Task instructions ▸ Keep to the lines between the one holding "4. More parts follow." and the one holding "GZ, GROUND, dict(soil=0.95", inclusive, and write them out exactly.

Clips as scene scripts
+--

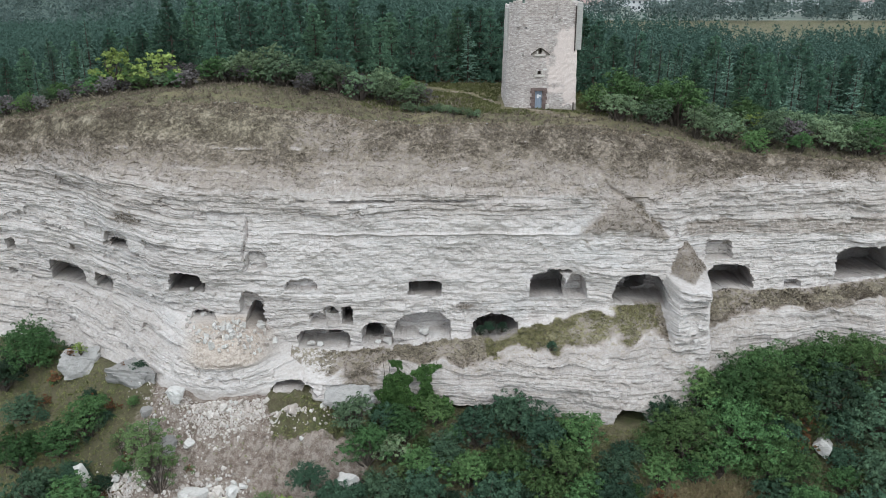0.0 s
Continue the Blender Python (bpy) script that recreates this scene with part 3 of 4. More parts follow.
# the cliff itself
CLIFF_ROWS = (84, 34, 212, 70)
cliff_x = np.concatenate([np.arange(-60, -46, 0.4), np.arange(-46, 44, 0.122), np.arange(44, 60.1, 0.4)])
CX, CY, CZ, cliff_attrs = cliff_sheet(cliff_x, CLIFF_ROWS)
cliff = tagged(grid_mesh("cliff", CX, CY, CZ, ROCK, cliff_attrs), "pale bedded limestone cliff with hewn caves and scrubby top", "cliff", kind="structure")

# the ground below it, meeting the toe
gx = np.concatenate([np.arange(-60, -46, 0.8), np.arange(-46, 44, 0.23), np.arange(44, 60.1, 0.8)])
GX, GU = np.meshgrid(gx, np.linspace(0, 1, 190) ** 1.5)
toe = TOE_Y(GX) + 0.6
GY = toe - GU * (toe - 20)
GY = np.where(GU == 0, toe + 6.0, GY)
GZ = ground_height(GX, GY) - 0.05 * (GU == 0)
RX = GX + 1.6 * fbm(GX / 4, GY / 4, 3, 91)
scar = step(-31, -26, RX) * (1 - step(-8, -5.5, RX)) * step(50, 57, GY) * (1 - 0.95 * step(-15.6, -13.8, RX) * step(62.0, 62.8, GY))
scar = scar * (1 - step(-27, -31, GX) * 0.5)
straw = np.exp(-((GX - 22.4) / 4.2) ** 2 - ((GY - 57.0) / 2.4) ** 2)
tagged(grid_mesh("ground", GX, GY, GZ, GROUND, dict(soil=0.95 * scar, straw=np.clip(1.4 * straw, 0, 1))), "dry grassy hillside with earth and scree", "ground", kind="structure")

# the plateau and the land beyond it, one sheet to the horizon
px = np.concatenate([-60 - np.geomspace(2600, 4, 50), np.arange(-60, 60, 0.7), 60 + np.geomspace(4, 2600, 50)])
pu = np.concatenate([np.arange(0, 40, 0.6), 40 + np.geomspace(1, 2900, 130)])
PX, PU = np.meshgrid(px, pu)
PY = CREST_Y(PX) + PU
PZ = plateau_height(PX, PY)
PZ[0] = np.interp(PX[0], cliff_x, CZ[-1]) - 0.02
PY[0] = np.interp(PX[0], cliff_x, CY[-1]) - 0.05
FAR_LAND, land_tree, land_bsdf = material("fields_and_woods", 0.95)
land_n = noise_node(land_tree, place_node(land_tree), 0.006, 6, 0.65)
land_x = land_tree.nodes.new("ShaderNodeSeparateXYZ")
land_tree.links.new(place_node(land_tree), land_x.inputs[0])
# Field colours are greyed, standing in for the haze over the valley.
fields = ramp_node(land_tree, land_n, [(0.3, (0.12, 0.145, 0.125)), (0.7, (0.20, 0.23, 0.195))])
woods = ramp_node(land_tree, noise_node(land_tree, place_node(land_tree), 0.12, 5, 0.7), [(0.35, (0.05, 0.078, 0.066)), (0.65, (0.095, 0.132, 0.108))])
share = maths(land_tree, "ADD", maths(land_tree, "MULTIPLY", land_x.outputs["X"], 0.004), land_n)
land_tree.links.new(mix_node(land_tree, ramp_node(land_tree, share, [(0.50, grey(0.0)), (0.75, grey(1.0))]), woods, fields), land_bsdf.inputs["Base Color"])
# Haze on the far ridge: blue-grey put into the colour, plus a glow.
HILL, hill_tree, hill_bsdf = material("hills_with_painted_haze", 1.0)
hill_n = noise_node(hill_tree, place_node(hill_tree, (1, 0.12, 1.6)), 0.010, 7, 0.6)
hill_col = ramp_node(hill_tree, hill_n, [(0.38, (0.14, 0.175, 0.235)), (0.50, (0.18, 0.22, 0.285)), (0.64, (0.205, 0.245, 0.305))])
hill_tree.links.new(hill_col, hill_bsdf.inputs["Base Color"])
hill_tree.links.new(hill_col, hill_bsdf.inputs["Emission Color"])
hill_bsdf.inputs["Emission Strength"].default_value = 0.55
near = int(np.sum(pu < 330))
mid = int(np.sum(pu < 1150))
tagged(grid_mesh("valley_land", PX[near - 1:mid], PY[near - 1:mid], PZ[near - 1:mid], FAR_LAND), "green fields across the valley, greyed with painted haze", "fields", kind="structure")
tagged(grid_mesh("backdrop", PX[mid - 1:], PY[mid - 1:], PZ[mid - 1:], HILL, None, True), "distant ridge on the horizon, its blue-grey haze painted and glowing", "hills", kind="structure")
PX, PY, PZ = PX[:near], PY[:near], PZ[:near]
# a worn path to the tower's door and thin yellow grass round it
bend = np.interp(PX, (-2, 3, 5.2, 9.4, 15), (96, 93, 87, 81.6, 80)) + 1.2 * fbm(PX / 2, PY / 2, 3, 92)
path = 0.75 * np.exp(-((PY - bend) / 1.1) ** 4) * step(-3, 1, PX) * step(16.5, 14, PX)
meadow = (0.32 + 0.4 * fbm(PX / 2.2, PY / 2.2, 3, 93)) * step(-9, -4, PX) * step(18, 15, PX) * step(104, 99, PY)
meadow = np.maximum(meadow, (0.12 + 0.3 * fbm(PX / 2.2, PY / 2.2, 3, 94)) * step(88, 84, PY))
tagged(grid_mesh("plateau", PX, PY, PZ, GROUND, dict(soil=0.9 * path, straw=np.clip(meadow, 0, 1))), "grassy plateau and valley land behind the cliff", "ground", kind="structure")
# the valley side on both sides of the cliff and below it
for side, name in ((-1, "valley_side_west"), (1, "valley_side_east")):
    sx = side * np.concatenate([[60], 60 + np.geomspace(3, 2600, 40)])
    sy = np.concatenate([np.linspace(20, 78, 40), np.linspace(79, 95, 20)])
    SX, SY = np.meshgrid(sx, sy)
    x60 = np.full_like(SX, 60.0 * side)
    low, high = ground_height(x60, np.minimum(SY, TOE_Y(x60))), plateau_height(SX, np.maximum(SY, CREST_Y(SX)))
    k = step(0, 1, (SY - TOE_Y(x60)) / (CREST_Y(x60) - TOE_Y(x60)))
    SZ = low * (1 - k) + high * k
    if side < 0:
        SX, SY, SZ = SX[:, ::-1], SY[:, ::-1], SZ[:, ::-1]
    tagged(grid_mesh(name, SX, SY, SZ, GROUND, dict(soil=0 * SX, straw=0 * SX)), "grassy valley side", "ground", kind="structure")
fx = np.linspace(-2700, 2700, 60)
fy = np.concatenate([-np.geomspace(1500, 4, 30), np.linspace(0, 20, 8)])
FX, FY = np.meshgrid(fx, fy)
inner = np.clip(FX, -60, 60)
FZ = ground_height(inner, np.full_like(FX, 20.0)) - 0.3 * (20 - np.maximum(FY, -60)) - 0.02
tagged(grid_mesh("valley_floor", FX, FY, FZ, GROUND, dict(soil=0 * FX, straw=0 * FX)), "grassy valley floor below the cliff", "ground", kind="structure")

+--

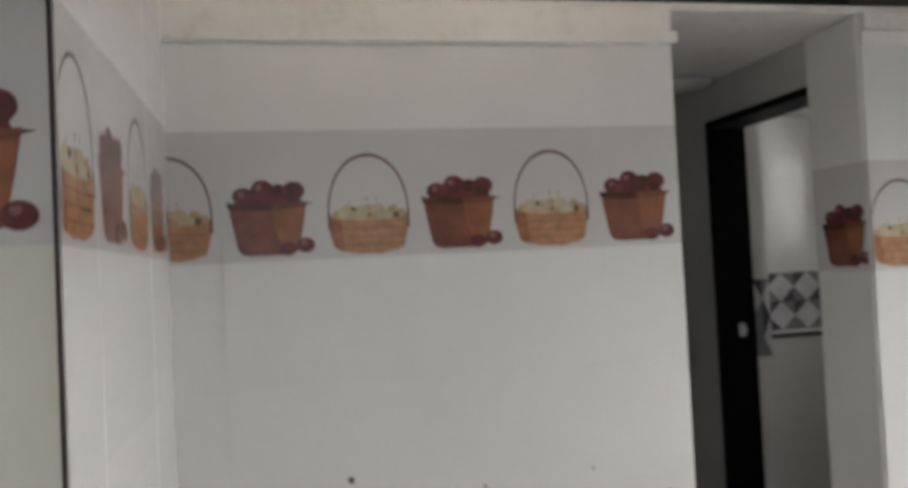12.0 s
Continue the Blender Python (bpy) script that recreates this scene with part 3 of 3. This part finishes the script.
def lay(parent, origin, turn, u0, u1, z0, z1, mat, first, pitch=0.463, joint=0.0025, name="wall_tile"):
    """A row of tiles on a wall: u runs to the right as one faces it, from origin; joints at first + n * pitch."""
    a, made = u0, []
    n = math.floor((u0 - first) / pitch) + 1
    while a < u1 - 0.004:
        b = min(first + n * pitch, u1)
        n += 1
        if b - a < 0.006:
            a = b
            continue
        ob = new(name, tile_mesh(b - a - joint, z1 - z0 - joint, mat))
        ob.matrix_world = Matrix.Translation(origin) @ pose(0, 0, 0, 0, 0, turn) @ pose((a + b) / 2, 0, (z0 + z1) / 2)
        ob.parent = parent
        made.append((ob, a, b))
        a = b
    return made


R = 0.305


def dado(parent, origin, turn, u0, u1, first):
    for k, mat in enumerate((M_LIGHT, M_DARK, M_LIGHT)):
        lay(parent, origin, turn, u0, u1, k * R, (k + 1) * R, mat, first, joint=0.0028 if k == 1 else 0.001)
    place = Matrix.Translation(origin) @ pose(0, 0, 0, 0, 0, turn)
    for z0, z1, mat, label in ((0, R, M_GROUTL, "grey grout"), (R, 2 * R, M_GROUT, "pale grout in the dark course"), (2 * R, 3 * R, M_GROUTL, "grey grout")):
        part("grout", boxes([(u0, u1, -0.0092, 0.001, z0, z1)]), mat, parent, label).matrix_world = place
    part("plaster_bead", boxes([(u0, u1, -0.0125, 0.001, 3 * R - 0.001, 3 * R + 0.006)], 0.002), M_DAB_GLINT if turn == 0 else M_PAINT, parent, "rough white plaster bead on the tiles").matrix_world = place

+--

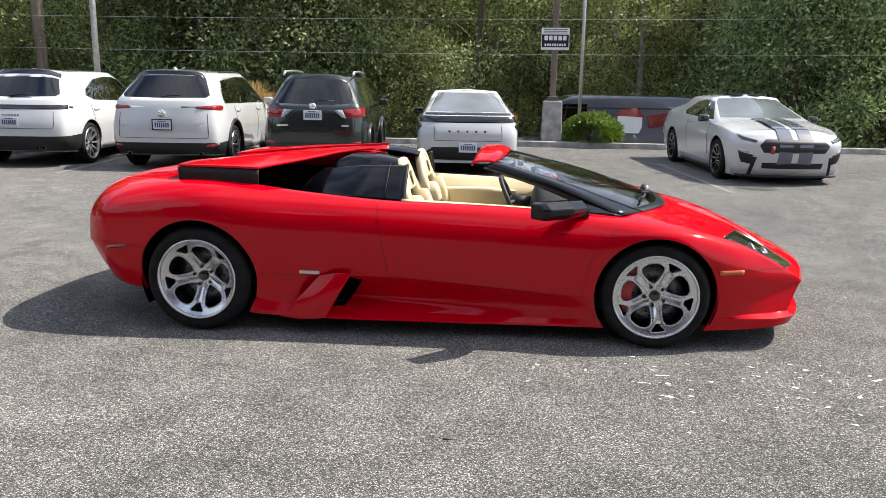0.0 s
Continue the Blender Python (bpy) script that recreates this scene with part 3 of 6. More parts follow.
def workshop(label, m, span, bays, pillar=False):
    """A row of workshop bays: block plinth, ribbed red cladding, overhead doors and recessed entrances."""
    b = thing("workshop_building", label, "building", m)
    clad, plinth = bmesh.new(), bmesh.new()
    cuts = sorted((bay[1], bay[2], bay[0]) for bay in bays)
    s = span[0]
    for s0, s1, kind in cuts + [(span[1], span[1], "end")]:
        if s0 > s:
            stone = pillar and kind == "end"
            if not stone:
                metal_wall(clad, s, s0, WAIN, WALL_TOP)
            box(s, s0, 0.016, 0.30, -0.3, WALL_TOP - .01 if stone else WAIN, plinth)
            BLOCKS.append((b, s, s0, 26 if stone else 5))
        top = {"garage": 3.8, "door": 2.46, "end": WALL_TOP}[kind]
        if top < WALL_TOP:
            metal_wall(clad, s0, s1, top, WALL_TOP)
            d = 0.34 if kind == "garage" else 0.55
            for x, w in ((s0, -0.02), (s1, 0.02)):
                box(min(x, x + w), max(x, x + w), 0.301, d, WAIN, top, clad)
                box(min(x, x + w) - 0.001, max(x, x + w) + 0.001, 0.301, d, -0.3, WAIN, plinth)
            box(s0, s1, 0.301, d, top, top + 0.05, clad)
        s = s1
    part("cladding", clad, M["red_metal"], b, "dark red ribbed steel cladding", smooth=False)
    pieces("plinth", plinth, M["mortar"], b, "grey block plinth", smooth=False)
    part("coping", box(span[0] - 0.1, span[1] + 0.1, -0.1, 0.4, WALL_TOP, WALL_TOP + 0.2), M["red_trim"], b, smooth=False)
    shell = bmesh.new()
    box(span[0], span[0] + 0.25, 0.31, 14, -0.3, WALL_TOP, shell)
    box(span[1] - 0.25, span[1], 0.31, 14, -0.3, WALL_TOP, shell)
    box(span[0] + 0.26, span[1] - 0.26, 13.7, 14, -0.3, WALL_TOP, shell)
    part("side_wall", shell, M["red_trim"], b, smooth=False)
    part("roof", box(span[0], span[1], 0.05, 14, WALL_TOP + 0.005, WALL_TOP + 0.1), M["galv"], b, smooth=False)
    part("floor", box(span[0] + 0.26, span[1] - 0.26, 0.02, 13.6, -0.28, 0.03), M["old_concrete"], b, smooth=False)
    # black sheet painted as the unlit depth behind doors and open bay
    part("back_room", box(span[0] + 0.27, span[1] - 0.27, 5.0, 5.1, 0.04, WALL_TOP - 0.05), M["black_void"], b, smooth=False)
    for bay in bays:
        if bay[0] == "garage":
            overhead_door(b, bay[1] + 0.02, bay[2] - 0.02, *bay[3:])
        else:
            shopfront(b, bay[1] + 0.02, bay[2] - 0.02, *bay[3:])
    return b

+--

Output below ▸
Continue the Blender Python (bpy) script that recreates this scene with part 3 of 4. More parts follow.
# the cliff itself
CLIFF_ROWS = (84, 34, 212, 70)
cliff_x = np.concatenate([np.arange(-60, -46, 0.4), np.arange(-46, 44, 0.122), np.arange(44, 60.1, 0.4)])
CX, CY, CZ, cliff_attrs = cliff_sheet(cliff_x, CLIFF_ROWS)
cliff = tagged(grid_mesh("cliff", CX, CY, CZ, ROCK, cliff_attrs), "pale bedded limestone cliff with hewn caves and scrubby top", "cliff", kind="structure")

# the ground below it, meeting the toe
gx = np.concatenate([np.arange(-60, -46, 0.8), np.arange(-46, 44, 0.23), np.arange(44, 60.1, 0.8)])
GX, GU = np.meshgrid(gx, np.linspace(0, 1, 190) ** 1.5)
toe = TOE_Y(GX) + 0.6
GY = toe - GU * (toe - 20)
GY = np.where(GU == 0, toe + 6.0, GY)
GZ = ground_height(GX, GY) - 0.05 * (GU == 0)
RX = GX + 1.6 * fbm(GX / 4, GY / 4, 3, 91)
scar = step(-31, -26, RX) * (1 - step(-8, -5.5, RX)) * step(50, 57, GY) * (1 - 0.95 * step(-15.6, -13.8, RX) * step(62.0, 62.8, GY))
scar = scar * (1 - step(-27, -31, GX) * 0.5)
straw = np.exp(-((GX - 22.4) / 4.2) ** 2 - ((GY - 57.0) / 2.4) ** 2)
tagged(grid_mesh("ground", GX, GY, GZ, GROUND, dict(soil=0.95 * scar, straw=np.clip(1.4 * straw, 0, 1))), "dry grassy hillside with earth and scree", "ground", kind="structure")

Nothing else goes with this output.